*AIM OF THE EXERCISE*: Quote the lines from the line holding "Continue the Blender" to the very end of the listing, exactly, and no others.

*DATA EXTRACT*:
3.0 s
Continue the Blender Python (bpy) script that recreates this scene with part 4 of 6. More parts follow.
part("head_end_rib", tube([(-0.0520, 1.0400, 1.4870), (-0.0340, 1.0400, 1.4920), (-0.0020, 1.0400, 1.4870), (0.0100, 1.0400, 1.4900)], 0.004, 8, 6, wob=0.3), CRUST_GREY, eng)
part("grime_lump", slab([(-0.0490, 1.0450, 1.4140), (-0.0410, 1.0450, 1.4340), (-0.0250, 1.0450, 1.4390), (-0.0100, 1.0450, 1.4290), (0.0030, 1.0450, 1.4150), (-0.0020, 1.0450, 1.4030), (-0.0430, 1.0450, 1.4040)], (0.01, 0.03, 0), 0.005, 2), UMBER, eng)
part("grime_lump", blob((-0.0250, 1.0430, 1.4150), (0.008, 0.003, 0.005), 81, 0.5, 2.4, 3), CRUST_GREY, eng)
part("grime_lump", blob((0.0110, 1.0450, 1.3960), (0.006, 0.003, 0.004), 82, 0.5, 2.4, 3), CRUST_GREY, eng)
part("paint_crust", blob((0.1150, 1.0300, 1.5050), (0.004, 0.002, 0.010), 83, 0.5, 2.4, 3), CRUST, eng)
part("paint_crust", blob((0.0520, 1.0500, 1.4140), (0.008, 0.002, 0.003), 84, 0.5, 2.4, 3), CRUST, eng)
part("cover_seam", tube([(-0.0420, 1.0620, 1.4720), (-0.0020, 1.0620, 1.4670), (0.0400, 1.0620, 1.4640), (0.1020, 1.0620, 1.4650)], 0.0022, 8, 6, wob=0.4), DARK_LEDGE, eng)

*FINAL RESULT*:
Continue the Blender Python (bpy) script that recreates this scene with part 4 of 6. More parts follow.
part("head_end_rib", tube([(-0.0520, 1.0400, 1.4870), (-0.0340, 1.0400, 1.4920), (-0.0020, 1.0400, 1.4870), (0.0100, 1.0400, 1.4900)], 0.004, 8, 6, wob=0.3), CRUST_GREY, eng)
part("grime_lump", slab([(-0.0490, 1.0450, 1.4140), (-0.0410, 1.0450, 1.4340), (-0.0250, 1.0450, 1.4390), (-0.0100, 1.0450, 1.4290), (0.0030, 1.0450, 1.4150), (-0.0020, 1.0450, 1.4030), (-0.0430, 1.0450, 1.4040)], (0.01, 0.03, 0), 0.005, 2), UMBER, eng)
part("grime_lump", blob((-0.0250, 1.0430, 1.4150), (0.008, 0.003, 0.005), 81, 0.5, 2.4, 3), CRUST_GREY, eng)
part("grime_lump", blob((0.0110, 1.0450, 1.3960), (0.006, 0.003, 0.004), 82, 0.5, 2.4, 3), CRUST_GREY, eng)
part("paint_crust", blob((0.1150, 1.0300, 1.5050), (0.004, 0.002, 0.010), 83, 0.5, 2.4, 3), CRUST, eng)
part("paint_crust", blob((0.0520, 1.0500, 1.4140), (0.008, 0.002, 0.003), 84, 0.5, 2.4, 3), CRUST, eng)
part("cover_seam", tube([(-0.0420, 1.0620, 1.4720), (-0.0020, 1.0620, 1.4670), (0.0400, 1.0620, 1.4640), (0.1020, 1.0620, 1.4650)], 0.0022, 8, 6, wob=0.4), DARK_LEDGE, eng)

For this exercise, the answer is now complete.